In practice, VPA + in-place resizing means your pods automatically right-size throughout the day. A service that needs 2 cores during peak hours and 500m during off-hours adjusts without any human intervention or pod disruption.

Kubernetes Pod Resizing: Monitoring and Troubleshooting

After submitting a resize, check the pod’s status to see if it was applied:

# Check resize status
kubectl get pod api-server-7d9f8b6c4-x2k9p -o jsonpath='{.status.resize}'
# Possible values: Proposed, InProgress, Deferred, Infeasible

# Check actual allocated resources (what the container is currently using)
kubectl get pod api-server-7d9f8b6c4-x2k9p -o jsonpath='{.status.containerStatuses[0].allocatedResources}'

# Monitor resize events
kubectl get events --field-selector involvedObject.name=api-server-7d9f8b6c4-x2k9p

“Deferred” means the node doesn’t have enough resources right now — the resize will be applied when resources become available. “Infeasible” means it can never be satisfied on this node (requesting more CPU than the node has). However, in most production clusters with proper resource margins, resizes complete within seconds.

Cloud infrastructure monitoring dashboard — Prometheus metrics expose resize latency, success rates, and failure reasons

Production Best Practices

1. Always set resize policies explicitly. Don’t rely on defaults — be clear about which resources can resize without restart. This prevents surprises in production.

2. Set reasonable maxAllowed limits. A pod that auto-scales to 32 cores on a 64-core node can starve other workloads. Use VPA resource policies to cap growth.

3. Combine with HPA wisely. Use HPA for horizontal scaling (add more pods) and VPA for vertical scaling (make existing pods bigger). For most workloads, HPA handles traffic spikes while VPA optimizes baseline resource allocation. Furthermore, configure HPA to scale on custom metrics (requests per second) rather than CPU, since VPA is also changing CPU.

4. Test resize behavior in staging first. Some applications don’t handle cgroup limit changes gracefully. Java’s JVM respects dynamic CPU count changes, but it won’t return allocated heap memory when memory limits decrease. Go applications handle it well. Node.js is generally fine. Specifically, test your runtime’s behavior before enabling in production.

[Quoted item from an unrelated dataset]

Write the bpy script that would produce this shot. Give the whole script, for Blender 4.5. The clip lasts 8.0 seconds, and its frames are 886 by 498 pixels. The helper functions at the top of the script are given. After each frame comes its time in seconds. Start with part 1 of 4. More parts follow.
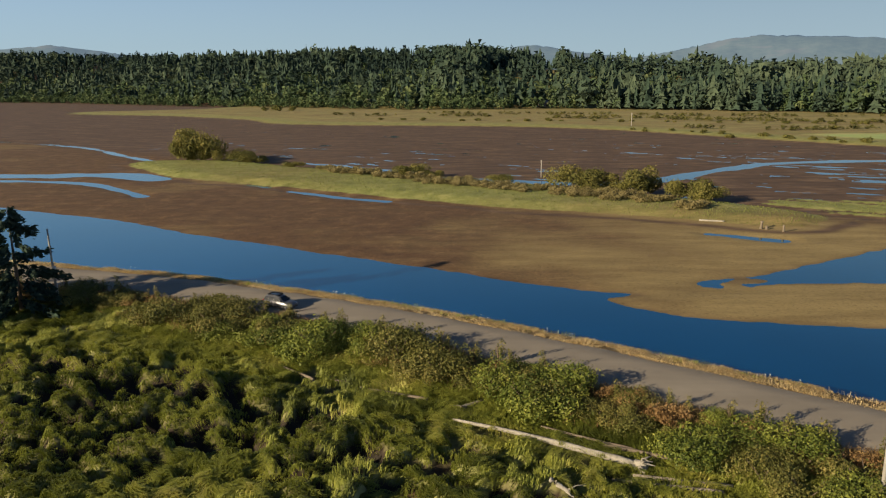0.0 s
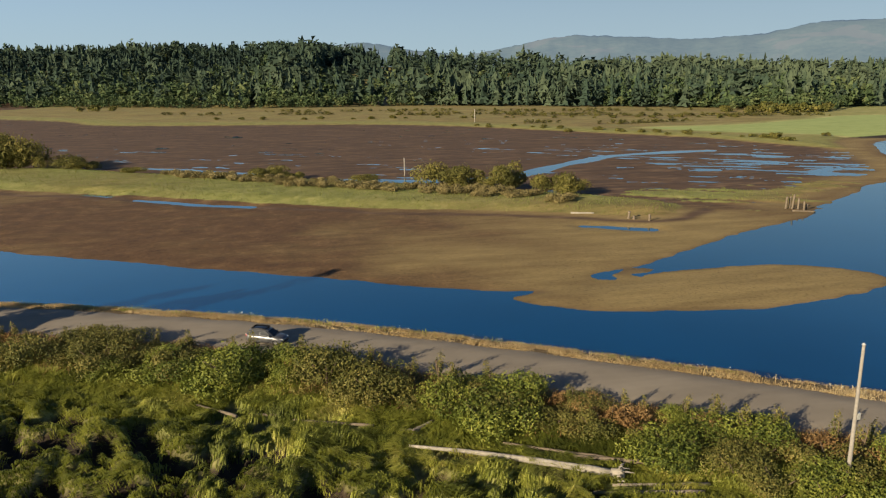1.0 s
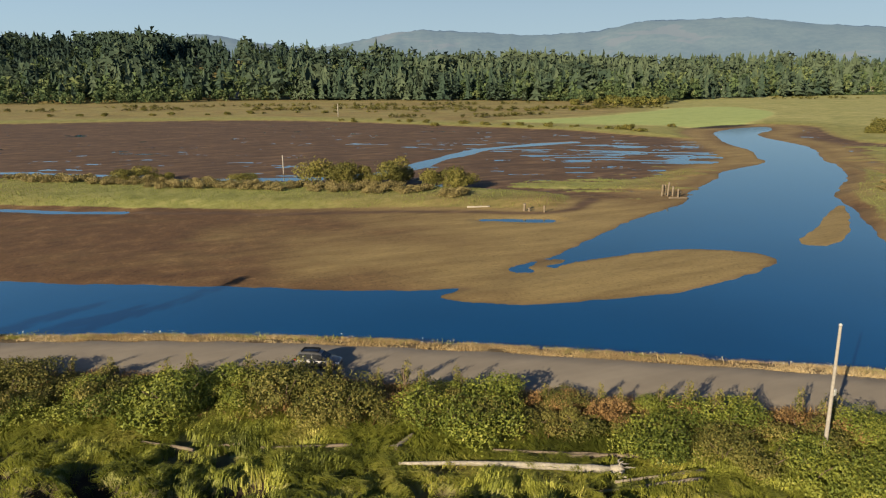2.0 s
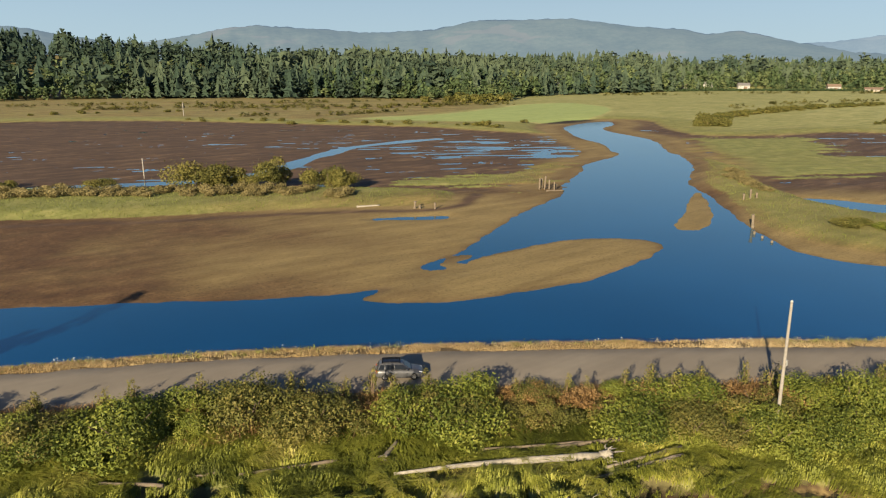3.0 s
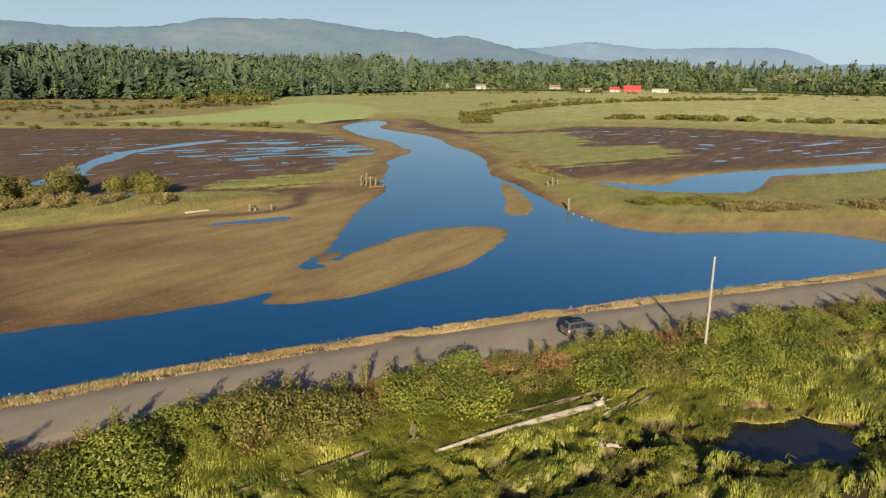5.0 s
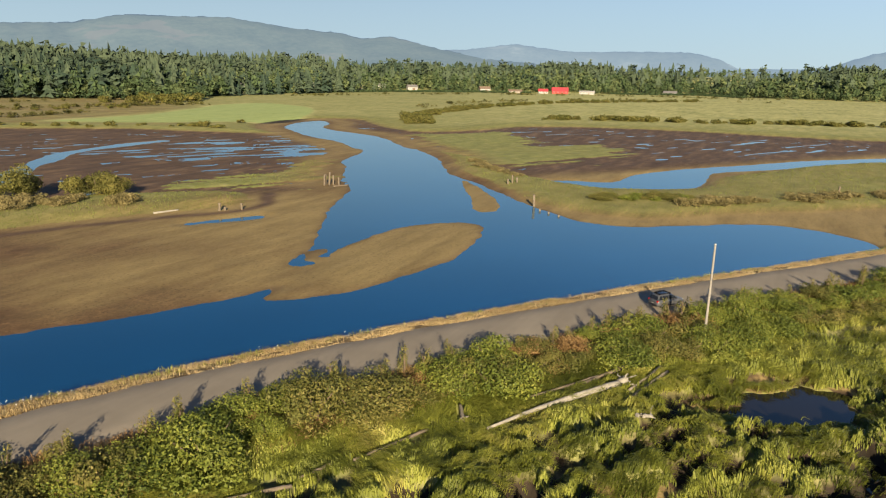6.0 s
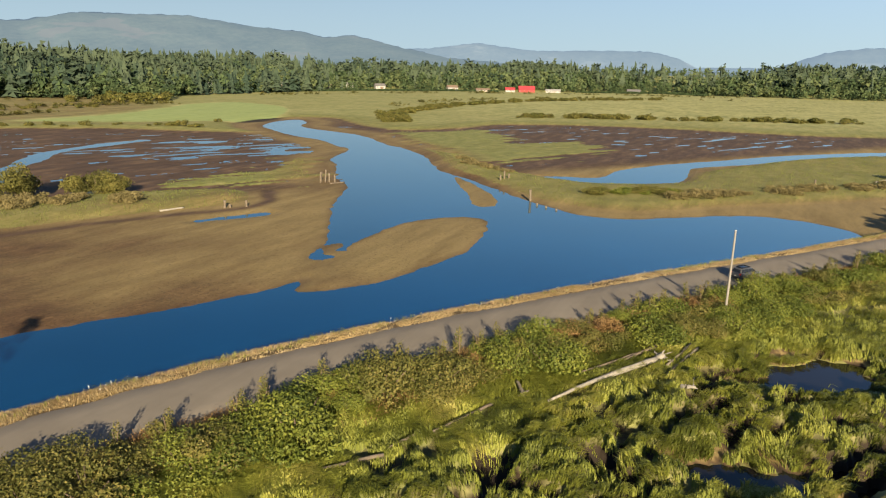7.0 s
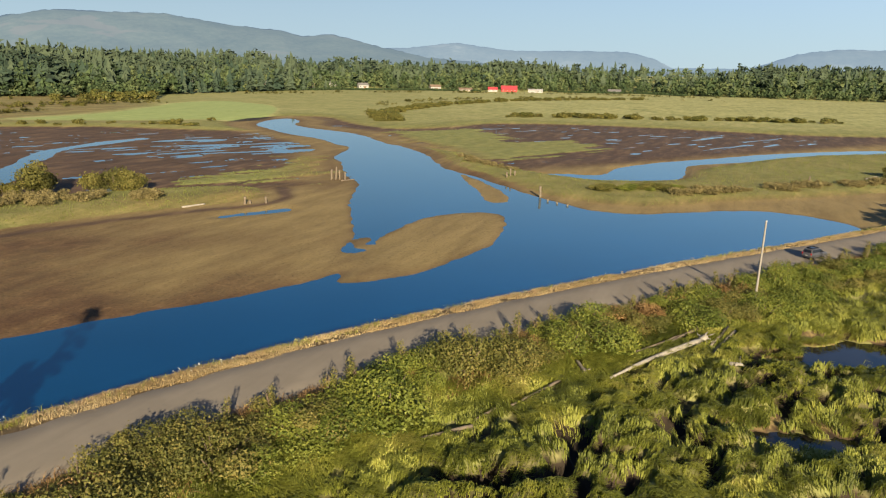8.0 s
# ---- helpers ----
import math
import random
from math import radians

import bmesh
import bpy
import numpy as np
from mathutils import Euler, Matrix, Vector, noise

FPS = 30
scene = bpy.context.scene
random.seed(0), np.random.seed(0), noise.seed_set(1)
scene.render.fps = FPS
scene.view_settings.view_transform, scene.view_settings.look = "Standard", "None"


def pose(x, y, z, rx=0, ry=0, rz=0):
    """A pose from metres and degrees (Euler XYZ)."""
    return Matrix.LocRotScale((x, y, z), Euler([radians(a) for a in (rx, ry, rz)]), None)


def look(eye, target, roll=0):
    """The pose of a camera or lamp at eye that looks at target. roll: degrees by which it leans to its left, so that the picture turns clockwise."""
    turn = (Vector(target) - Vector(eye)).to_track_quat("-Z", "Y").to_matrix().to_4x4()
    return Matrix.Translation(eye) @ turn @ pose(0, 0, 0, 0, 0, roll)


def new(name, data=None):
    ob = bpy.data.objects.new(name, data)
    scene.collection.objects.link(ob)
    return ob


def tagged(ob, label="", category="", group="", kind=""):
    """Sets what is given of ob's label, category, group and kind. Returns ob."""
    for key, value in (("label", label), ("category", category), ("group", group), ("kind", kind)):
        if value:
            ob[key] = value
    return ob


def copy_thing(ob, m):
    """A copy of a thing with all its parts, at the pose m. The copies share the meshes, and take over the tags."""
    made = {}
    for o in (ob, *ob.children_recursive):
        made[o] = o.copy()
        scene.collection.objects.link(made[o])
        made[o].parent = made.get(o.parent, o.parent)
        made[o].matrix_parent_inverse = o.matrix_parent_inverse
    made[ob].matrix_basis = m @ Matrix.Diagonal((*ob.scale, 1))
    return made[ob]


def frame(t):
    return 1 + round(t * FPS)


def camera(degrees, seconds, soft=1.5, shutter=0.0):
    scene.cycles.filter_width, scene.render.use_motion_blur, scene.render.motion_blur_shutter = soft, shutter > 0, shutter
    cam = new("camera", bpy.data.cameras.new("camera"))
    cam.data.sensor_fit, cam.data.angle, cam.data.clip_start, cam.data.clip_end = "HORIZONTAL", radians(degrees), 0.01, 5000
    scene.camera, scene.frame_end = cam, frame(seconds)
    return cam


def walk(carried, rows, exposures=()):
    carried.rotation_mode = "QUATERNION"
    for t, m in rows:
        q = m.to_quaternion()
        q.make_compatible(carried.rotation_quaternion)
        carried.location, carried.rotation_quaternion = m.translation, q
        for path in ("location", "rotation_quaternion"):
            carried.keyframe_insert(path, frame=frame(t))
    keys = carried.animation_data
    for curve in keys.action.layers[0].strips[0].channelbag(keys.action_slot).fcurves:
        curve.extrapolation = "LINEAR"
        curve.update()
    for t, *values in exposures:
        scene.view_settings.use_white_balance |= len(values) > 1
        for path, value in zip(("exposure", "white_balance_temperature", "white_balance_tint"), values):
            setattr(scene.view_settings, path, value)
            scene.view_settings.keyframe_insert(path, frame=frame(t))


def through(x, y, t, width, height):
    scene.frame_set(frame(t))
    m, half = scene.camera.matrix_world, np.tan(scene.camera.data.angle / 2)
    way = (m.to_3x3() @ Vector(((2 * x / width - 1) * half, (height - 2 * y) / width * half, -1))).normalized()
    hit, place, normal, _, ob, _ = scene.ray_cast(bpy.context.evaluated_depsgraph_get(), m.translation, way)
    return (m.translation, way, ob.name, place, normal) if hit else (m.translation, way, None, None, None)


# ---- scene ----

5. Monitor for OOMKill after memory resizes. If you decrease memory limits and the process is already using more than the new limit, the kernel will OOMKill the container. Always check current usage before decreasing limits.

Kubernetes cluster scaling metrics — Combine VPA for right-sizing with HPA for traffic-based horizontal scaling

Current Limitations (As of Kubernetes 1.32+)

In-place resizing has matured significantly but still has some limitations to be aware of:

Only works with cgroup v2 — if your nodes use cgroup v1, you need to upgrade first
Cannot resize ephemeral storage — only CPU and memory
Init containers cannot be resized
Some managed Kubernetes services (EKS, GKE, AKS) may have different feature gate availability — check your provider’s documentation

Related Reading:

Official Resources:

In conclusion, Kubernetes pod resizing transforms resource management from a disruptive restart-dependent process into a seamless runtime operation. For any team running stateful or connection-sensitive workloads, this feature alone justifies upgrading to the latest Kubernetes version.